### THE REQUEST
Take the listing from its first line through the line that contains "return 1.5 * total" and please retype those lines exactly, leaving out the pictures.

━━ MATERIAL FOR THIS EXERCISE ━━

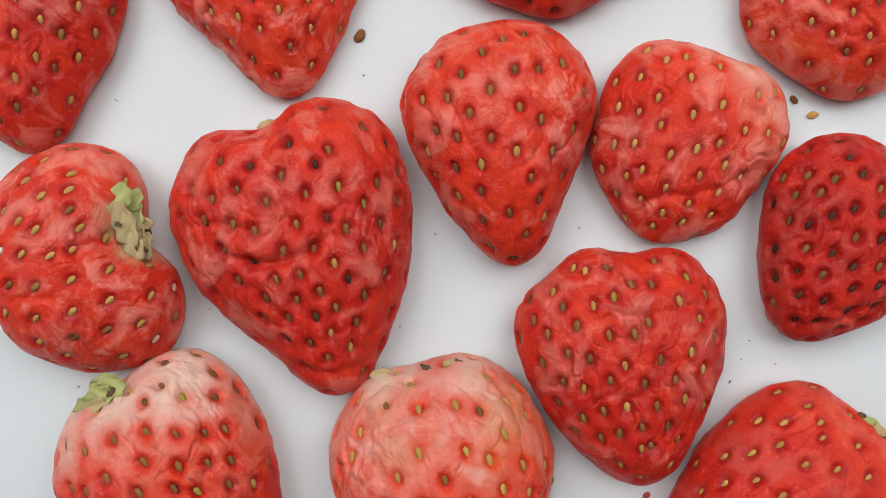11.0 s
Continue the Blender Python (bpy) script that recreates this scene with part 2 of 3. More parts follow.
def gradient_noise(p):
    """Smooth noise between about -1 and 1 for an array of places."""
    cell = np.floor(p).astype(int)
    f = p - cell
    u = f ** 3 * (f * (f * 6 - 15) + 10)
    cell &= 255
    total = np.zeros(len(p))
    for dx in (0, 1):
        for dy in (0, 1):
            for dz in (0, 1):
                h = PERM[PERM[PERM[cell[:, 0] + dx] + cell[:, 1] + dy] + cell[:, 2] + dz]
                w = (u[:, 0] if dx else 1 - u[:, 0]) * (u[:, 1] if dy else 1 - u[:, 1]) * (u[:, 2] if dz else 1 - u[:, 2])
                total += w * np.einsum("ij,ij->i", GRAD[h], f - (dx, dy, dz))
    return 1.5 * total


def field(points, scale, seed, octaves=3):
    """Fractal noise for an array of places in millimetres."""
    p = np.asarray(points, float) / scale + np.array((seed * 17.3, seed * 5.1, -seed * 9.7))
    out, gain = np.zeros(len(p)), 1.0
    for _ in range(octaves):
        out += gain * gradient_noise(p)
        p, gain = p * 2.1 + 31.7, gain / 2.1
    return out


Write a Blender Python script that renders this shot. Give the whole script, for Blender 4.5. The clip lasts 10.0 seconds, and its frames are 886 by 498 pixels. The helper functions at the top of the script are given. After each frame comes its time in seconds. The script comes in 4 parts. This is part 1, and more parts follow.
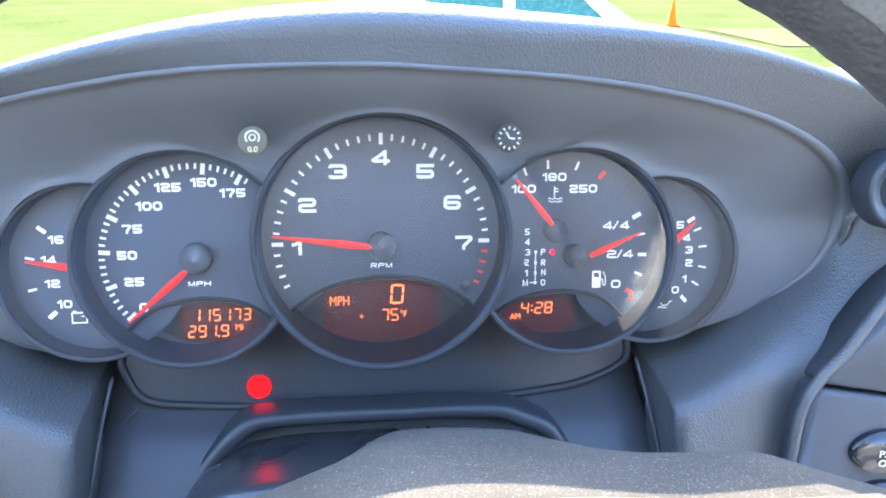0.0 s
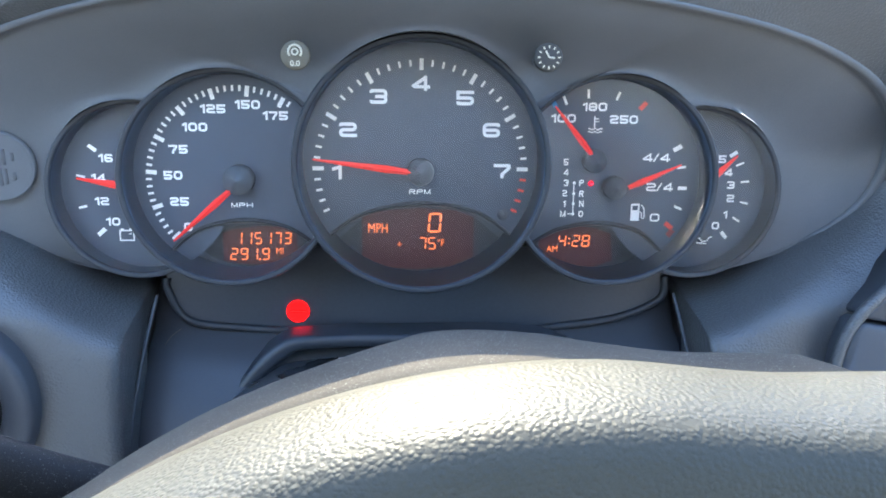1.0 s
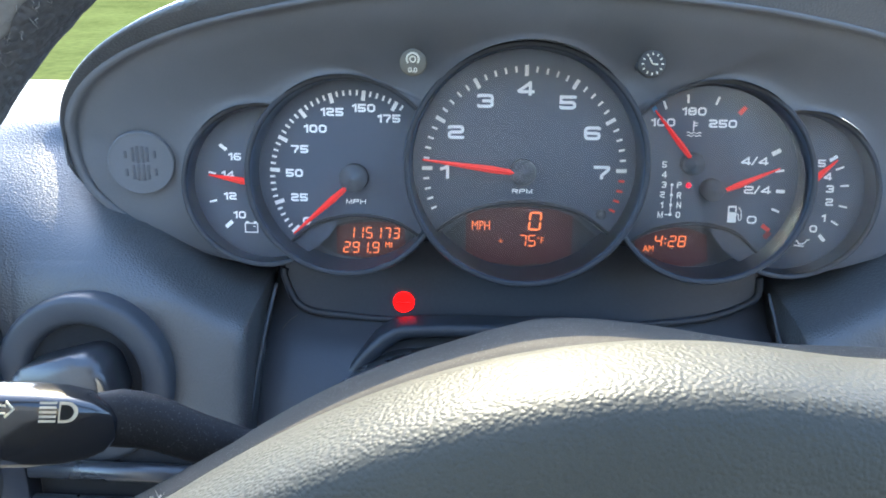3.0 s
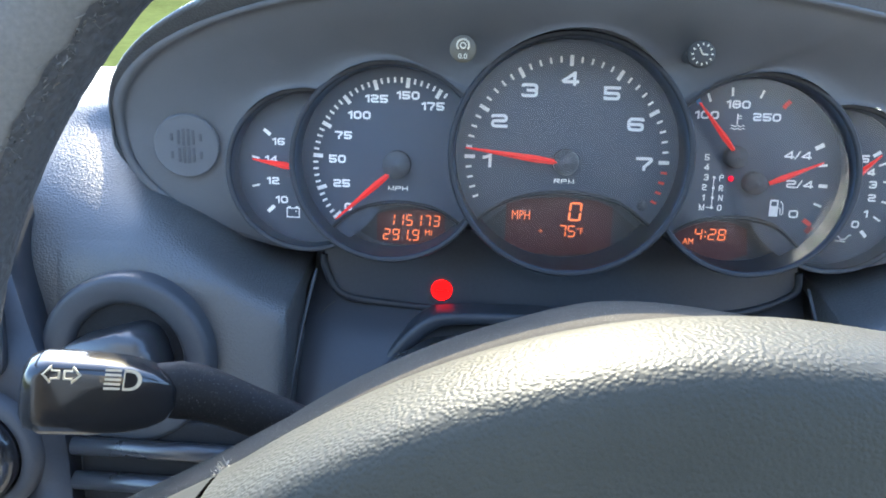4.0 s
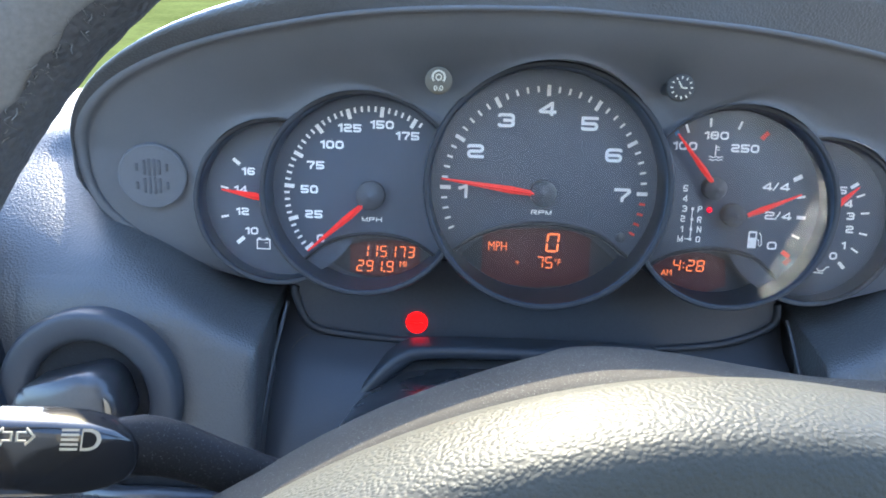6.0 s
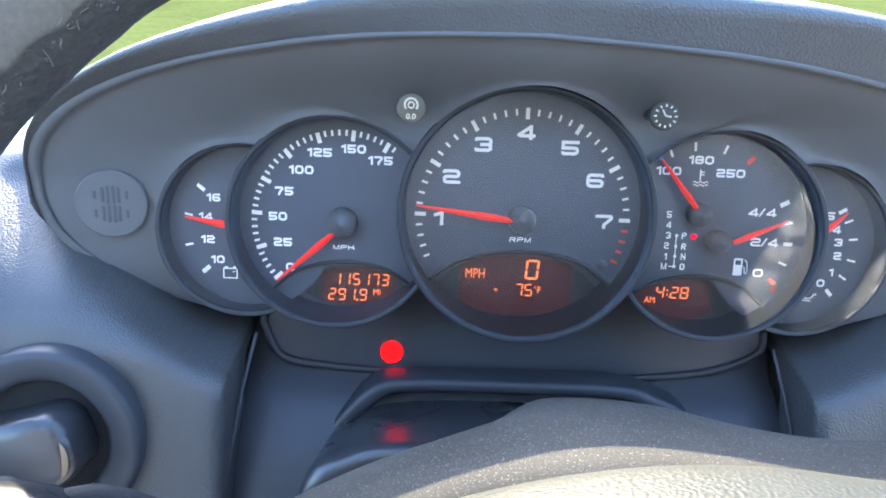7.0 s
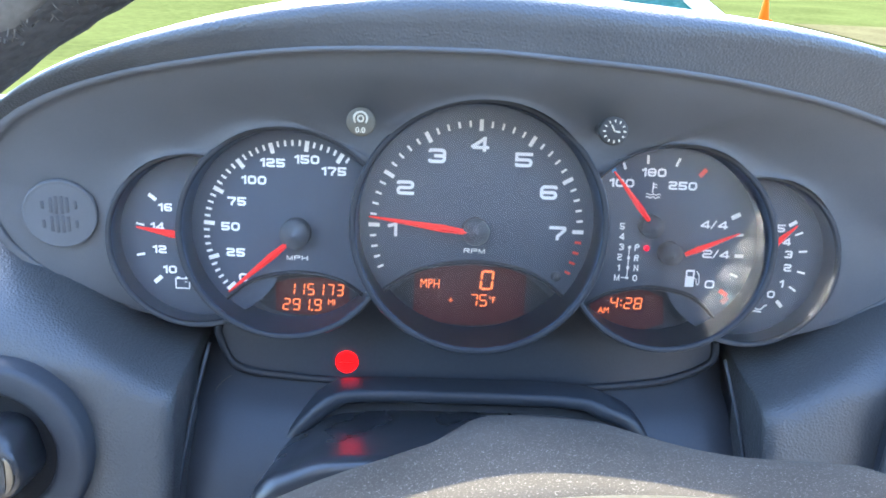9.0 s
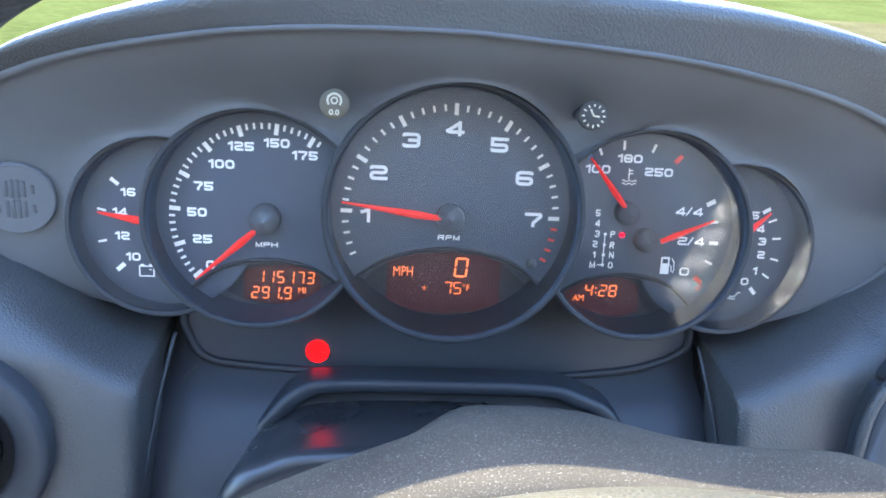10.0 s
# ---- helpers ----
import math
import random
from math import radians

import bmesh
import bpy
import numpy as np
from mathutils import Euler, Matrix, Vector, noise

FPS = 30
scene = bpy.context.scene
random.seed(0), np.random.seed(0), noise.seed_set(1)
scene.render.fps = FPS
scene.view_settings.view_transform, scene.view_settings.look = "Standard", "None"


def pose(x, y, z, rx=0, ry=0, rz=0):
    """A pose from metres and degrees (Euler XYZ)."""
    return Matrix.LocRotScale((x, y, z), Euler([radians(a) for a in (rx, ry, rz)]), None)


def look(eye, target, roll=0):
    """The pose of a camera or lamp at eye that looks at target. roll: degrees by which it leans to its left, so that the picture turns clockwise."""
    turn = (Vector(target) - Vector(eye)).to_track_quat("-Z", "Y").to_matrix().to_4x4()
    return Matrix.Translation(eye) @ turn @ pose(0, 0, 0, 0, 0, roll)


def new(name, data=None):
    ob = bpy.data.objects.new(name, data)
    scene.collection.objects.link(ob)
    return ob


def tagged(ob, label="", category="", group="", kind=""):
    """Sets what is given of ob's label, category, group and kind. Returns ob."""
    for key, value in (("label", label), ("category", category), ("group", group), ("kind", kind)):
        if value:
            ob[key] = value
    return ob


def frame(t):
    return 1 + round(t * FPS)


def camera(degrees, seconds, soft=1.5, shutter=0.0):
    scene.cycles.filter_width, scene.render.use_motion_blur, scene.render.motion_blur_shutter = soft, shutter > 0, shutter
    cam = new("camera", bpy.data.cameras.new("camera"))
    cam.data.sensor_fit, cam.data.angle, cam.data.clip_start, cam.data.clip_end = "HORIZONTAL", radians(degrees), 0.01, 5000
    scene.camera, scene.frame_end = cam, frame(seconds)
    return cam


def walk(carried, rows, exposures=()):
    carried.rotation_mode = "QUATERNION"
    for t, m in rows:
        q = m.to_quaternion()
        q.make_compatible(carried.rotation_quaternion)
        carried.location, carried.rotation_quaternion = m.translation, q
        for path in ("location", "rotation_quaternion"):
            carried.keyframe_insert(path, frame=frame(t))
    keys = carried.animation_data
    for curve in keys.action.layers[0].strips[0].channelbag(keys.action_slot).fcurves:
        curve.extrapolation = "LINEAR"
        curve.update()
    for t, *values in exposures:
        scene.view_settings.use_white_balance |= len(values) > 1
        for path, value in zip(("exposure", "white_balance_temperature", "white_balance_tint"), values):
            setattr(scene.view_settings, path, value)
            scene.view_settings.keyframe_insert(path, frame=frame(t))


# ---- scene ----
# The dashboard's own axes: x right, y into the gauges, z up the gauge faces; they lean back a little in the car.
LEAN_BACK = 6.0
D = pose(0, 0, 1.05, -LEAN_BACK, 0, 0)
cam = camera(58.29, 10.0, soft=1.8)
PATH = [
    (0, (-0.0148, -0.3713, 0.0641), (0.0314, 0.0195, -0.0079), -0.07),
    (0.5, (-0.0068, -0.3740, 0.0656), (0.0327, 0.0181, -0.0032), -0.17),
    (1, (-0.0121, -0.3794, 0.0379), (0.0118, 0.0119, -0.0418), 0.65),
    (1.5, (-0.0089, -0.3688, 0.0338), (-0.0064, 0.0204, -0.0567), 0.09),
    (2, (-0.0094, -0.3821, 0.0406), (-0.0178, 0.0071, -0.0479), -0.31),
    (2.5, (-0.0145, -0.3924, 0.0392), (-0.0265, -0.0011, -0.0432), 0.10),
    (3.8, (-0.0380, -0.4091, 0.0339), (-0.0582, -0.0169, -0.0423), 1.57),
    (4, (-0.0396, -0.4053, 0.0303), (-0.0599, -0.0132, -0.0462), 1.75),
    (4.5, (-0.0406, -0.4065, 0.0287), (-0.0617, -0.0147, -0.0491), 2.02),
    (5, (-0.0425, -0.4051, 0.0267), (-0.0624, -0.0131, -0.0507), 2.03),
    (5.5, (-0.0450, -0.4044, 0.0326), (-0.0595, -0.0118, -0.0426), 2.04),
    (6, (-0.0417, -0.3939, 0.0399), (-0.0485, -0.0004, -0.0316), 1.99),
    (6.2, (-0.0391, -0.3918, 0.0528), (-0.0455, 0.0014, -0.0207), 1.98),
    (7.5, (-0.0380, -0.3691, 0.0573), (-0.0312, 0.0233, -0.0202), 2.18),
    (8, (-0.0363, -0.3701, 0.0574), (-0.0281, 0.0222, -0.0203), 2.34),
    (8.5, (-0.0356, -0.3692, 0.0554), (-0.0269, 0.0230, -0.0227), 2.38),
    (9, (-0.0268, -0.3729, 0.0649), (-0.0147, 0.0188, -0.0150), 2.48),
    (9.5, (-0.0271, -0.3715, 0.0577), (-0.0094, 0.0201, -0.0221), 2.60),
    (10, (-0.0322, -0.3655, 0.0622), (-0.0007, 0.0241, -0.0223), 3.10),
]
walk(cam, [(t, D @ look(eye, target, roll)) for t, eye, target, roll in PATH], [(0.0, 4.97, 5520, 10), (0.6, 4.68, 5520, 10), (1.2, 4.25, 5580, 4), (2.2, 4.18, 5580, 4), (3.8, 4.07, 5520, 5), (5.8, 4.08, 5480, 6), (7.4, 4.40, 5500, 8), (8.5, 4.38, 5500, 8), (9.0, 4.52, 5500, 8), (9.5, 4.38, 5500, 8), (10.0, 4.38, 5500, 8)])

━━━

### EXERCISE ANSWER
11.0 s
Continue the Blender Python (bpy) script that recreates this scene with part 2 of 3. More parts follow.
def gradient_noise(p):
    """Smooth noise between about -1 and 1 for an array of places."""
    cell = np.floor(p).astype(int)
    f = p - cell
    u = f ** 3 * (f * (f * 6 - 15) + 10)
    cell &= 255
    total = np.zeros(len(p))
    for dx in (0, 1):
        for dy in (0, 1):
            for dz in (0, 1):
                h = PERM[PERM[PERM[cell[:, 0] + dx] + cell[:, 1] + dy] + cell[:, 2] + dz]
                w = (u[:, 0] if dx else 1 - u[:, 0]) * (u[:, 1] if dy else 1 - u[:, 1]) * (u[:, 2] if dz else 1 - u[:, 2])
                total += w * np.einsum("ij,ij->i", GRAD[h], f - (dx, dy, dz))
    return 1.5 * total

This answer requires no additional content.